Since most non-COVER paths are actually fabricated from the same assembly
functions, then to get the "purest" benchmarks (free from the invariant
overheads in that fabrication process) you'd normally want to look at the
COVER case anyway.

>> > +    /* Note: when FAST_PATH_SAMPLES_COVER_CLIP_BILINEAR is
>> > +     * retired, the upper limits can be reduced to:
>
> This comment is a bit confusing, since it does not explain what
> retiring COVER_CLIP_BILINEAR means. I think it would be better to
> rephrase as: "The upper limits can be reduced to the following if
> bilinear fetchers are guaranteed to not access the pixel beyond the row
> end with zero weight:" or something like that.

Hmm, I think I can blame the fact that I was asked to keep the name
"FAST_PATH_SAMPLES_COVER_CLIP_BILINEAR" associated with the old definition
during the transitional period, and I just did a global
search-and-replace. It made more sense before that, because all the
references to the old definition would simply be deleted one by one as
each one was dealt with, rather than needing a big rename at the end.

The reason why the code is there but commented out is that it was in the
original version of my patch, and I didn't want to lose it in the
refactoring process, but equally I recognised that it couldn't be applied
until all uses of the old definition of the cover flag had been removed.

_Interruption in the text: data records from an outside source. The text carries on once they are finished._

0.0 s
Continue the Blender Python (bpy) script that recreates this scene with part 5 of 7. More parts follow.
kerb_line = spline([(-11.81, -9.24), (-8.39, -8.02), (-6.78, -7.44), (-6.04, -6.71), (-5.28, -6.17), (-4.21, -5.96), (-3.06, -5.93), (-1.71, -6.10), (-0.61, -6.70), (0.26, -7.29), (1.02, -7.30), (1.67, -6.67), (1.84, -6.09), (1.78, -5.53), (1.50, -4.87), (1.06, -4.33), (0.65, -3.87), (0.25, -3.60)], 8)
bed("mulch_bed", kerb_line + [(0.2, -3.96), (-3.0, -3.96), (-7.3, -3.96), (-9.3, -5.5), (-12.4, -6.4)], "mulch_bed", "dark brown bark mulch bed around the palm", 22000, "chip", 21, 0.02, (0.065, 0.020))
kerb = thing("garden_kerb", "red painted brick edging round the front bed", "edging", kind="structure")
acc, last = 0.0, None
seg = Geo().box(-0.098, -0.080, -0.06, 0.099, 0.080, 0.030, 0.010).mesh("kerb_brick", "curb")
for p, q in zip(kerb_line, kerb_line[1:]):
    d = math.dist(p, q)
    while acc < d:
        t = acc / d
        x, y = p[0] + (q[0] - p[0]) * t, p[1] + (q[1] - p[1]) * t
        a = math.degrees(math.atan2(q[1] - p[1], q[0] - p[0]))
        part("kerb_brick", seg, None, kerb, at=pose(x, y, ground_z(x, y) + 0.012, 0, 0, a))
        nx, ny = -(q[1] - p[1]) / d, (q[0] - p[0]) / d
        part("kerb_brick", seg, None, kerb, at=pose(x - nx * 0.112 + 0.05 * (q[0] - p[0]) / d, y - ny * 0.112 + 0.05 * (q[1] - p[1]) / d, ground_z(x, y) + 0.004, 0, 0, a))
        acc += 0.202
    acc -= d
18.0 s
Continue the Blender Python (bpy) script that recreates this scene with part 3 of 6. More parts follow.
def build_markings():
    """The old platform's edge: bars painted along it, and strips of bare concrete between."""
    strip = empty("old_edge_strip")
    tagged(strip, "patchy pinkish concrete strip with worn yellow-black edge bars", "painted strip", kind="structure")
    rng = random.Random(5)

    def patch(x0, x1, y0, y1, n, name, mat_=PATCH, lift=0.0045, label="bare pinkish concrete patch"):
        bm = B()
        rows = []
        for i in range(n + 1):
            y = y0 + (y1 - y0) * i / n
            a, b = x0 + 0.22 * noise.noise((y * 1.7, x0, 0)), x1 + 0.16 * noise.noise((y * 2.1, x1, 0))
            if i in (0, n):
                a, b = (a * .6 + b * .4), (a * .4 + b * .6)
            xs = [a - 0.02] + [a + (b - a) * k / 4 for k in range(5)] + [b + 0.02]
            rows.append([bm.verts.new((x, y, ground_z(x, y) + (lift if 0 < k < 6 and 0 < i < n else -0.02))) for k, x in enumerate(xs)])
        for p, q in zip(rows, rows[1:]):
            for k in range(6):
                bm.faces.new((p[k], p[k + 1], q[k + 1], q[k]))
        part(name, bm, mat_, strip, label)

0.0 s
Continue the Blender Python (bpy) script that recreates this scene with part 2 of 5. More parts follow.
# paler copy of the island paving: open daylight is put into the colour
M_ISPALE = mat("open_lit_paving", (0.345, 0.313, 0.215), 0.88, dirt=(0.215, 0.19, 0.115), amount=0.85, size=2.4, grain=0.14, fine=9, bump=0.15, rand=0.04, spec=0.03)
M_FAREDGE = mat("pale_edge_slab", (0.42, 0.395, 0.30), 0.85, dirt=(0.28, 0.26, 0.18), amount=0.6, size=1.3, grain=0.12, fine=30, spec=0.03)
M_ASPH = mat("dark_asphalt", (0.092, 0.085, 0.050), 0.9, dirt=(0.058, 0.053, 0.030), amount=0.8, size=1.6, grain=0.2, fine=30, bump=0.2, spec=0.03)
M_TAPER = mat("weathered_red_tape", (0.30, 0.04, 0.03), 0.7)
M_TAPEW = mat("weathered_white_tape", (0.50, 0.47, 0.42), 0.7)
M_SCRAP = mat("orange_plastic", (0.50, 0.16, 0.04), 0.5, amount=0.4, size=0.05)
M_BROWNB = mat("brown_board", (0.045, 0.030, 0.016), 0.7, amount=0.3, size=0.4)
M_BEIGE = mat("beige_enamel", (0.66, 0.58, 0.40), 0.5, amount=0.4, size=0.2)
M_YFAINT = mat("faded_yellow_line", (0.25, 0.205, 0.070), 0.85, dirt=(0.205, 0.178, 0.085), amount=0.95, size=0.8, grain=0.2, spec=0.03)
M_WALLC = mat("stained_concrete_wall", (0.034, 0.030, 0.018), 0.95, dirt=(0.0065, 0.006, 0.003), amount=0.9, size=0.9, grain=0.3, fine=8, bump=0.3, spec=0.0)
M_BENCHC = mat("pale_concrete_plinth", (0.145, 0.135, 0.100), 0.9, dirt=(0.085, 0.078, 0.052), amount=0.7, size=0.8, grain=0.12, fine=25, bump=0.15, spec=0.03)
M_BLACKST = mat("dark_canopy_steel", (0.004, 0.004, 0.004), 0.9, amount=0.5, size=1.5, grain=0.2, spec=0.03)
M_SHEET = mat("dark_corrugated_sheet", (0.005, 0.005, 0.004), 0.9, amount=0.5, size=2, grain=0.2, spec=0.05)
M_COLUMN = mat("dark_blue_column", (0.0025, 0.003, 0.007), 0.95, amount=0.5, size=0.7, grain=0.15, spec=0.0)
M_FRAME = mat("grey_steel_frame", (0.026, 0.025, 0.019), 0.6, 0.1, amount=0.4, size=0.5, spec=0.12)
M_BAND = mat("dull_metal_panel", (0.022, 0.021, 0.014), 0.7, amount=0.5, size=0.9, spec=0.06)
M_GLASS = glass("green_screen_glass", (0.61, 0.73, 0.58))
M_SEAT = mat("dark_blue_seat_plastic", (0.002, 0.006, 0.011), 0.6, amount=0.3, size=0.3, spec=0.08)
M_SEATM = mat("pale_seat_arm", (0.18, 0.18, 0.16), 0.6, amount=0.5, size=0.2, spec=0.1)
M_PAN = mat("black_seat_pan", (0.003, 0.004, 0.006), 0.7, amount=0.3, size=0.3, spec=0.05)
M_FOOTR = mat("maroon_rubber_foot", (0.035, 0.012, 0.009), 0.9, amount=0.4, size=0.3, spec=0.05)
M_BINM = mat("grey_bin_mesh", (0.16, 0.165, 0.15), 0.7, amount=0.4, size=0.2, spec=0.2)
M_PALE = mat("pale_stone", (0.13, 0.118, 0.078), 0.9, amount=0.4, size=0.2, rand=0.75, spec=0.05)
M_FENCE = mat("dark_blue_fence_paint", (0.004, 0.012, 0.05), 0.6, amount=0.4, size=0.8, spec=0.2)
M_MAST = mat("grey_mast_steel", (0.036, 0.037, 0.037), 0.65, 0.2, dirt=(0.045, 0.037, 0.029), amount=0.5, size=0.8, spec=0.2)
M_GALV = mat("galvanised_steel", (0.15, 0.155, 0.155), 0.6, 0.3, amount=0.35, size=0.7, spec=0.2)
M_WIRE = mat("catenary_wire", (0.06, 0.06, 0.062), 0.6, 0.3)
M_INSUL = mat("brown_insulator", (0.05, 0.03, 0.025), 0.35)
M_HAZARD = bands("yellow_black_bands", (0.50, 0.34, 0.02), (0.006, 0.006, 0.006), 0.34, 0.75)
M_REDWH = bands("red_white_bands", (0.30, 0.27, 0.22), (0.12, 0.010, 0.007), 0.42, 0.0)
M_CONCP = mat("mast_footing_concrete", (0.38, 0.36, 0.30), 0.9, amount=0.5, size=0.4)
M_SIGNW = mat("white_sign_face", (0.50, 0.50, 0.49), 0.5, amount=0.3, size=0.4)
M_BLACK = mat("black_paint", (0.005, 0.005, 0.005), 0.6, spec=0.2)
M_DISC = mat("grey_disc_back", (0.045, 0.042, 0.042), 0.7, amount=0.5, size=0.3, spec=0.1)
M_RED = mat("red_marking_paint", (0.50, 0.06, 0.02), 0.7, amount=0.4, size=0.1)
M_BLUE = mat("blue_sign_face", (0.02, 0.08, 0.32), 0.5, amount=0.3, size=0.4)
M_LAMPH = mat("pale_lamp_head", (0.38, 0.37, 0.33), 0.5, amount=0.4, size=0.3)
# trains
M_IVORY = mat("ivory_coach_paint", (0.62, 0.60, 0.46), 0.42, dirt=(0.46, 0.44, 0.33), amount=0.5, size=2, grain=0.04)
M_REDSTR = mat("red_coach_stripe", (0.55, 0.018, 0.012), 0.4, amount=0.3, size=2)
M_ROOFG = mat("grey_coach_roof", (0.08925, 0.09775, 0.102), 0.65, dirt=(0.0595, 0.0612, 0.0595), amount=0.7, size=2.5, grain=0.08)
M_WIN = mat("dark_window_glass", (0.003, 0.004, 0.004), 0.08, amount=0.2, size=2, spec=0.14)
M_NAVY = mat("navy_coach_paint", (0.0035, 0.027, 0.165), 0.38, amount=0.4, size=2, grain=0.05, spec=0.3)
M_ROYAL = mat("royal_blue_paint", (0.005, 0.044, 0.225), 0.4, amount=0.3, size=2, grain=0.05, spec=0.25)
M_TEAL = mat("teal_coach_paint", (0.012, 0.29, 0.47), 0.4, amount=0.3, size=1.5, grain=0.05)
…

> All the above otherwise looks good to me, but there is one more place
> that has 8*eps, analyze_extent() in pixman.c has:
>
>     if (!compute_transformed_extents (transform, &exp_extents, &transformed))
> 	return FALSE;
>    if (!IS_16_16 (transformed.x1 + x_off - 8 * pixman_fixed_e)	||
> 	!IS_16_16 (transformed.y1 + y_off - 8 * pixman_fixed_e)	||
> 	!IS_16_16 (transformed.x2 + x_off + 8 * pixman_fixed_e + width)	||
> 	!IS_16_16 (transformed.y2 + y_off + 8 * pixman_fixed_e + height))
>     {
> 	return FALSE;
>     }
>
> Should we be removing these 8*eps too?

Given what Siarhei said, I think I understand where these came from now.
I'd agree that the correct thing to do would be to remove the 8*e parts,
though I think that could safely be in a separate patch.

Ben